Monday, February 23, 2015

MORENO VALLEY: Caregiver sentenced for defrauding dying cancer patient

MORENO VALLEY: Caregiver sentenced for defrauding dying cancer patient

Matthew Taylor, a local minister, gets time served plus mandatory supervision in the elder-abuse case, and is ordered to pay almost $200,000 in restitution.


  
 
BY GAIL WESSON / STAFF WRITER

MORENO VALLEY: Caregiver sentenced for defrauding dying cancer patient






CORRECTION: Matthew Taylor is an associate minister in the Moreno Valley First Apostolic Faith Church. Any travel to give religious speeches was not related to his work with the church or the Pentecostal Assemblies of the World, according to Pastor James Belle. Because of incorrect information presented at Taylor's sentencing hearing, his position with the church was incorrect in an earlier version of this story.

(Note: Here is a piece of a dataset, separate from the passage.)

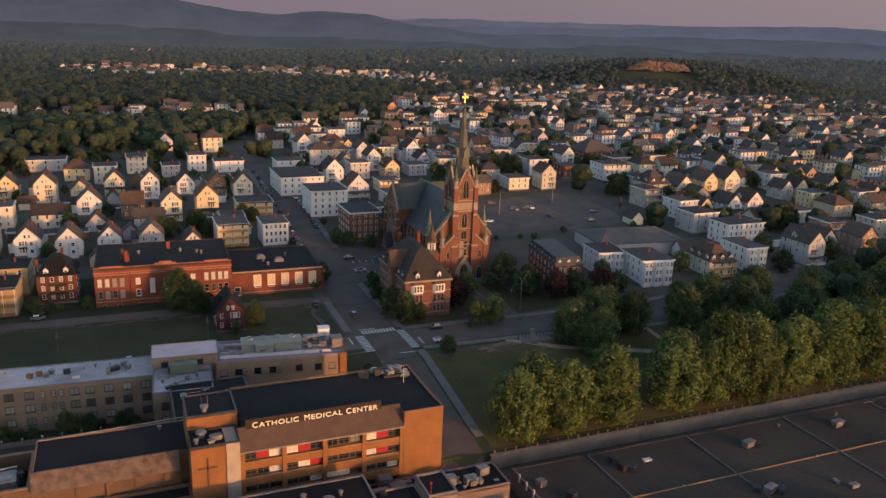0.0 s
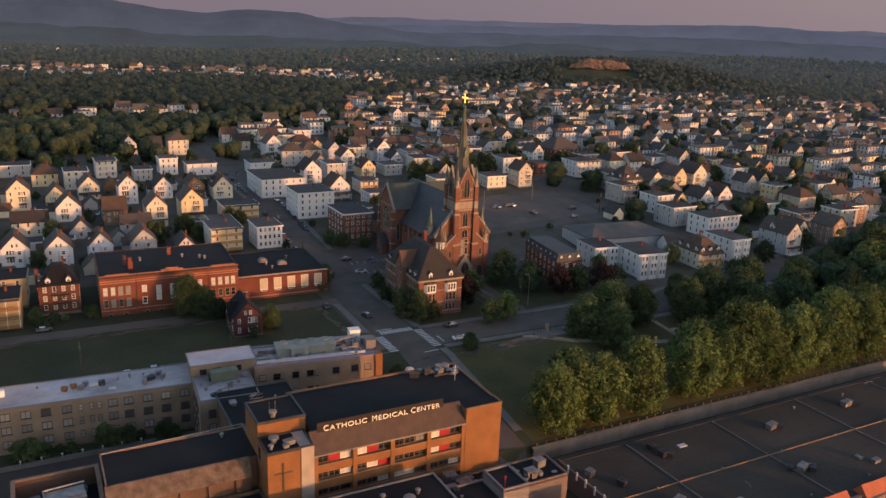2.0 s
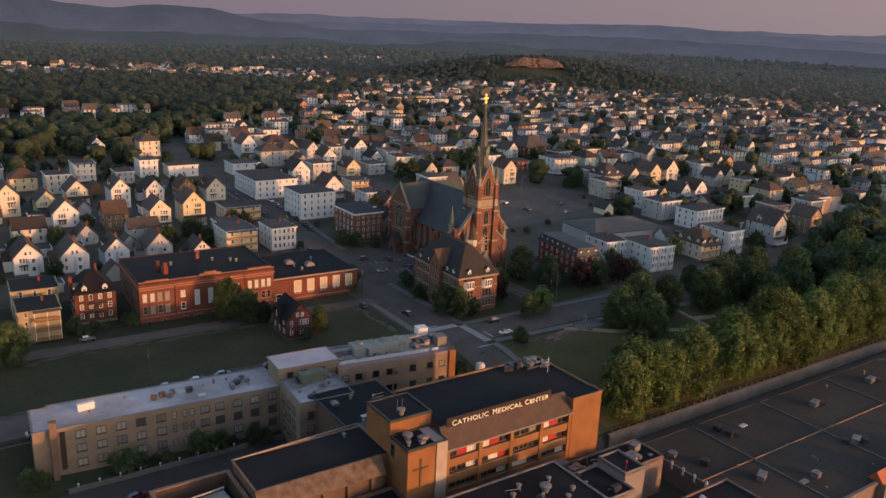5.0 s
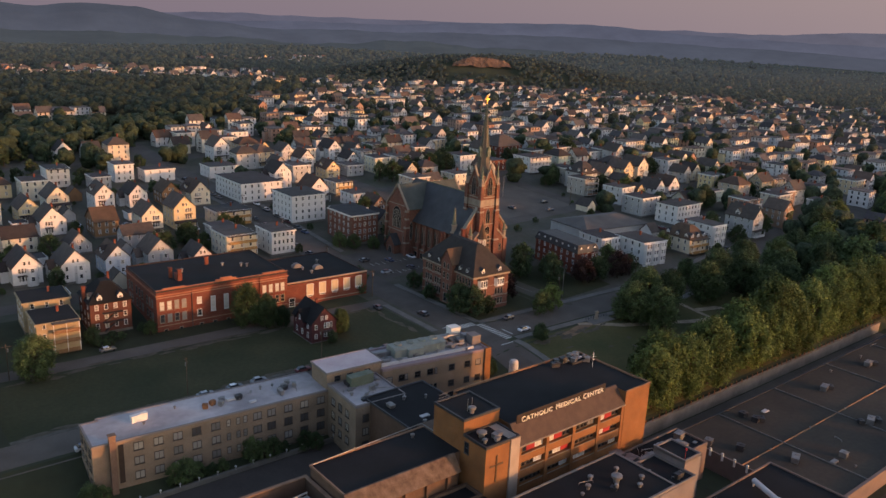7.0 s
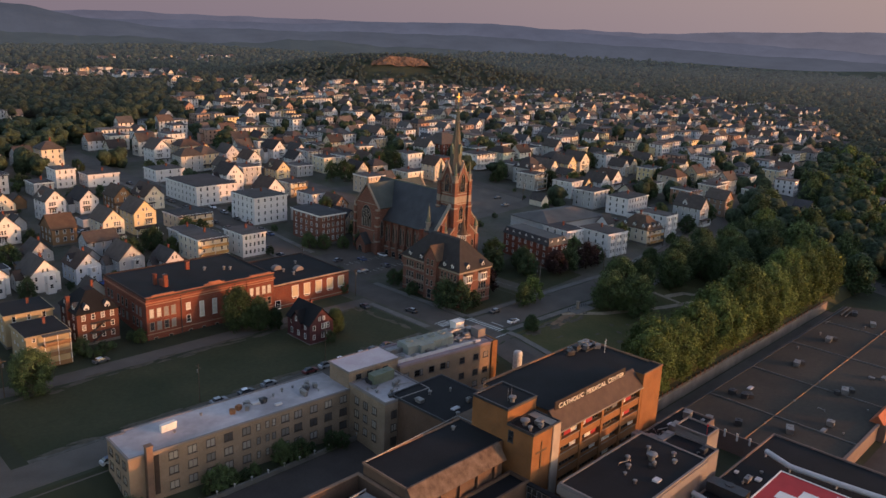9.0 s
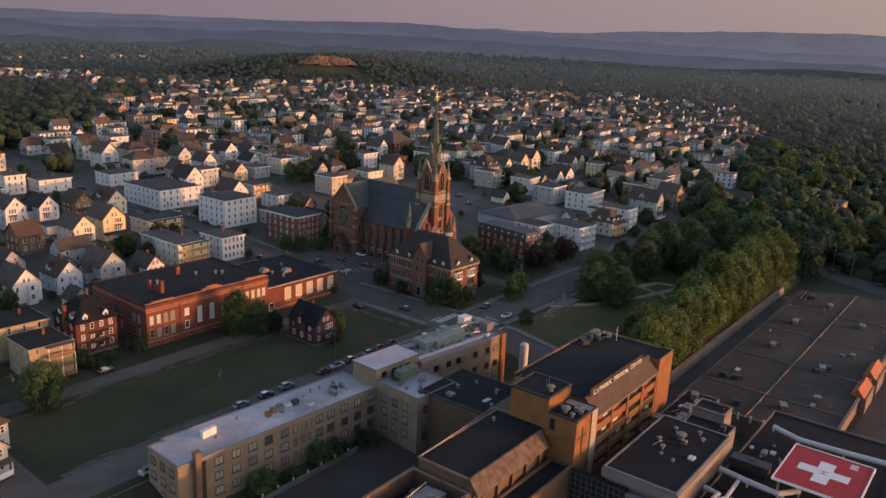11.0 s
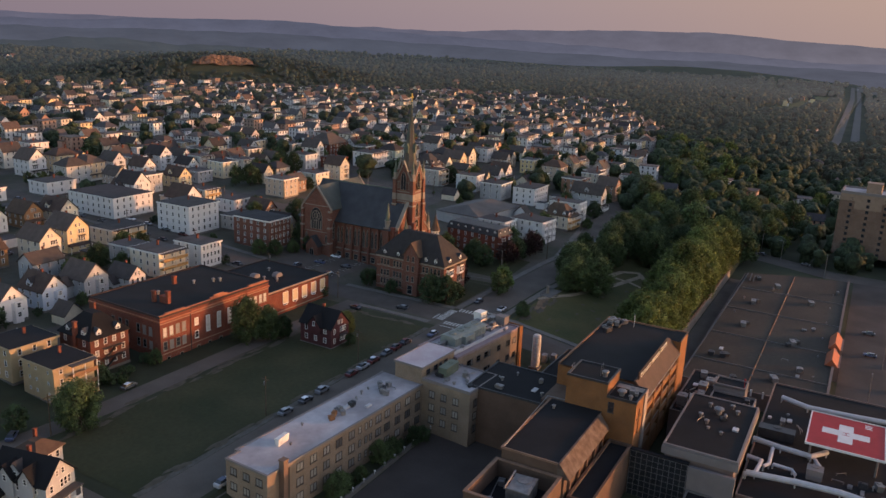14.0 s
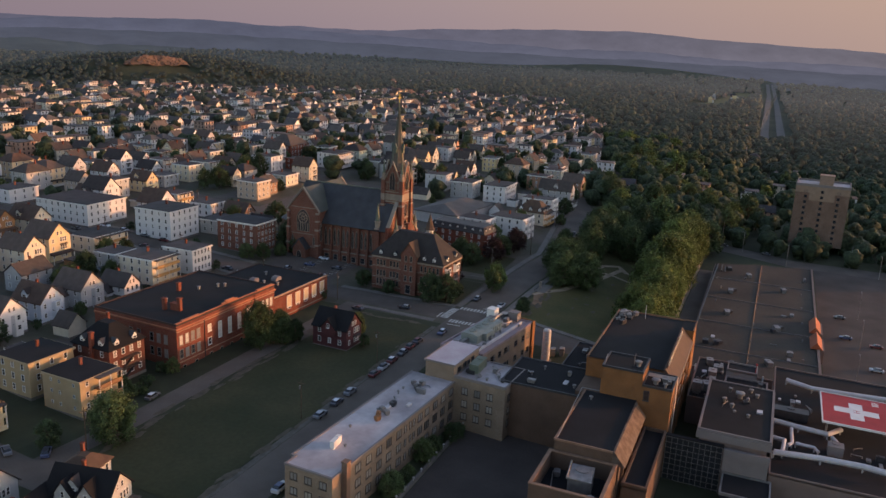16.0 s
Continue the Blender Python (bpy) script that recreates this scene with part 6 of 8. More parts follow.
    clutter(k, 41, 124, 49, 133, 4.65, 5, 8)
    clutter(k, 20, 123, 38, 136, 6.9, 4, 9)
    clutter(k, 20, 92, 32, 103, -0.45, 9, 10)
    clutter(k, 44, 111, 60, 120, -0.45, 8, 11)


south_block()


def helipad():
    p = thing("helipad", 42.5, 101.5, 4.55, 0, "red raised helipad with a white cross", "helipad")
    b = Builder()
    b.box(-9.6, -8.4, -0.35, 9.6, 8.0, 0)
    b.obj("deck", PAD_RED, p)
    b = Builder()
    b.box(-9.9, -8.7, -0.4, -9.6, 8.3, 0.12)
    b.box(9.6, -8.7, -0.4, 9.9, 8.3, 0.12)
    b.box(-9.6, -8.7, -0.4, 9.6, -8.4, 0.12)
    b.box(-9.6, 8.0, -0.4, 9.6, 8.3, 0.12)
    b.obj("rim", PAD_WHITE, p)
    b = Builder()
    b.prism([(-1.6, -5.2), (1.6, -5.2), (1.6, -1.6), (5.2, -1.6), (5.2, 1.6), (1.6, 1.6), (1.6, 5.2), (-1.6, 5.2), (-1.6, 1.6), (-5.2, 1.6), (-5.2, -1.6), (-1.6, -1.6)], 0.003, 0.012)
    b.obj("white_cross", PAD_WHITE, p)
    text_obj("letter", "H", 2.2, 0.004, PAD_RED, p, pose(0.0, -0.8, 0.017, 0, 0, 0), 1.6)
    b = Builder()
    for i in range(3):
        b.box(6.0 + i * 0.9, -5.6, 0.003, 6.5 + i * 0.9, -4.0, 0.01)
    b.obj("marking_bars", PAD_WHITE, p)
    for x in (-8.5, 0, 8.5):
        for y in (-7.2, 7):
            b = Builder()
            b.tube([(x, y, -5.0), (x, y, -0.35)], 0.25, 8)
            b.obj("leg", METAL, p)


helipad()


# ---- market with its broad roof ----
def market():
    k = thing("market_building", 0, 0, -12, 0, "broad low market with brown gravel roof", "market")
    b = Builder()
    b.prism([(80.2, 107), (236, 107), (232, 128), (222, 150), (80.2, 148.8)], 0, 5.6)
    b.obj("wall", PINKISH, k)
    b = Builder()
    b.poly([(80.6, 107.4, 5.75), (235.5, 107.4, 5.75), (231.5, 128, 5.75), (221.8, 149.6, 5.75), (80.6, 148.4, 5.75)], 0)
    b.box(80.2, 107, 5.5, 80.6, 148.8, 6.3, 1)
    b.box(80.6, 106.6, 5.5, 235, 107.4, 6.2, 1)
    b.box(80.6, 148.4, 5.5, 222, 148.9, 5.95, 2)
    b.obj("roof", [ROOF_MARKET, PINKISH, DARK_METAL], k)
    for pts in ([(101, 107.5), (101, 148.3)], [(131, 107.5), (131, 148.3)], [(164, 107.5), (164, 148.6)], [(196, 107.5), (196, 149)]):
        b = Builder()
        (x0, y0), (x1, y1) = pts
        b.box(x0 - 0.15, y0, 5.7, x0 + 0.15, y1, 6.0)
        b.obj("roof_joint", mat("grey_flashing", (0.17, 0.15, 0.14), 0.8, 0.3, 0.5, 4.0), k)
    # ridge flashing in ochre, the low sun's grazing light put into its colour
    b = Builder()
    b.extrude_x([(129.0, 5.752), (129.4, 5.752), (129.2, 5.98)], 81, 230)
    b.obj("ridge_strip", mat("sun_tinted_flashing", (0.22, 0.125, 0.07), 0.8, 0.2, 0.5, 4.0), k)
    for x, y in ((105.8, 140), (105.4, 143.6), (143.3, 139), (175, 139.8), (133, 120.8), (83.5, 140.3), (87.8, 133.8), (94.5, 122.5), (107, 116.2), (187.4, 119), (205, 134), (213, 143)):
        rooftop_unit(k, x, y, 5.75, 3.4 if (x * 7) % 3 < 1.8 else 1.8, 1.8, 1.5, 25 * ((x * 3) % 4) / 4, m=METAL if int(x) % 3 else DARK_METAL)
    for x, y, w_ in ((107.6, 139.2, 2.2), (145.6, 138.2, 1.8), (135.4, 119.8, 2.4), (177.4, 138.6, 1.6), (130, 122, 1.4)):
        rooftop_unit(k, x, y, 5.75, w_, 1.4, 1.2, 40, m=DARK_METAL)
    for i in range(14):
        vent(k, 84 + i * 10.3, 112 + (i * 17) % 34, 5.75, 0.25, 0.6)
    clutter(k, 84, 110, 215, 147, 5.75, 10, 15)
    # red metal canopies along the south front
    for x0, x1 in ((118, 131), (136, 150)):
        b = Builder()
        b.extrude_x([(105.6, 6.0), (109.6, 6.0), (107.6, 8.4)], x0, x1)
        b.obj("canopy_roof", TERRACOTTA, k, "red metal canopy roof")
        b = Builder()
        b.box(x0 + 0.2, 105, 0, x1 - 0.2, 107, 6.0)
        b.obj("canopy_wall", PINKISH, k)
    for i in range(11):
        b = Builder()
        b.box(80.1 - 0.15, 110 + i * 3.4, 5.0, 80.198, 110.5 + i * 3.4, 7.1)
        b.obj("post", TRIM, k)
    b = Builder()
    b.tube([(206, 146, 6.6), (219, 146.6, 6.6)], 0.3, 6)
    b.tube([(206, 144.4, 6.4), (217, 145, 6.4)], 0.25, 6)
    b.obj("roof_pipe", DARK_METAL, k)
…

Diagnosed with cancer and no longer able to live on his own, 87-year-old Lawrence Fusha needed a caregiver and was introduced in 2011 to Matthew Taylor by a trusted friend.
Within a few months, Fusha was dead and money and property valued at almost $200,000 had been taken.
On Monday, Feb. 2, Taylor, 42, a minister who lives in Moreno Valley, was sentenced in Riverside County Superior Court to 30 days -- which will be fulfulled by time already served in jail --plus two years and 11 months under mandatory supervision.
He pleaded guilty to embezzlement and fraud of an elderly person by a caretaker, and admitted a sentencing enhancement of taking property, according to court records.
“Our concern is that there will be more victims,” said Fusha’s nephew, Denny Smith.
Deputy District Attorney Janet Hasegawa said outside court that Fusha lived with Taylor in Moreno Valley for about two months in 2011, leading up to his final hospitalization at the VA hospital in Loma Linda.
Fusha’s Social Security and pension checks were deposited for three more months into a joint bank account Taylor set up, Hasegawa said.
In March 2011, a Moreno Valley bank employee became suspicious and reported that Fusha was withdrawing large sums of money during a short time period, accompanied by a man later identified as Taylor, according to arrest warrant documentation.
Taylor told a Riverside County Sheriff’s Department investigator that Fusha gave him $150,000 toward the purchase of a home in Perris, but Fusha’s name was not on the deed “as it would tie the property up in probate upon Fusha’s death,” according to the warrant.
Taylor produced powers of attorney documents and a trust signed by Fusha, but a sheriff’s investigator described the elderly man as “mentally incapable to make financial decisions or (grant) power of attorney.”
In an email Tuesday, Taylor said that while Fusha was in his care, he "was not mentally incapable ... I think he made great decisions." Taylor also disputed some of the facts presented in court, including when he met Fusha. He did not respond to a request for more details.
Taylor also said he only pleaded guilty "because I don't trust the system" of going to trial represented by a public defender when he could no longer afford a private attorney. "I did not take any money from Mr Fusha."
In court Monday, Fusha’s nephew, Denny Smith, described how Fusha was known as the “mayor” of his street, Villa Zanita in Altadena, because “he was always doing projects for the neighbors, especially the elderly.”
Taylor is an associate minister in the Moreno Valley First Apostolic Faith Church.
Smith said Taylor’s religious background and meeting him led relatives in Northern California to trust Taylor at first. Smith said now they must live with Taylor’s deceit and “egregious abuse.”
Fusha’s estate has recovered some assets from Taylor in a probate case settlement. The District Attorney’s Office obtained a court order to freeze assets, including proceeds of sale of the Perris home, that will help satisfy $197,669 in restitution.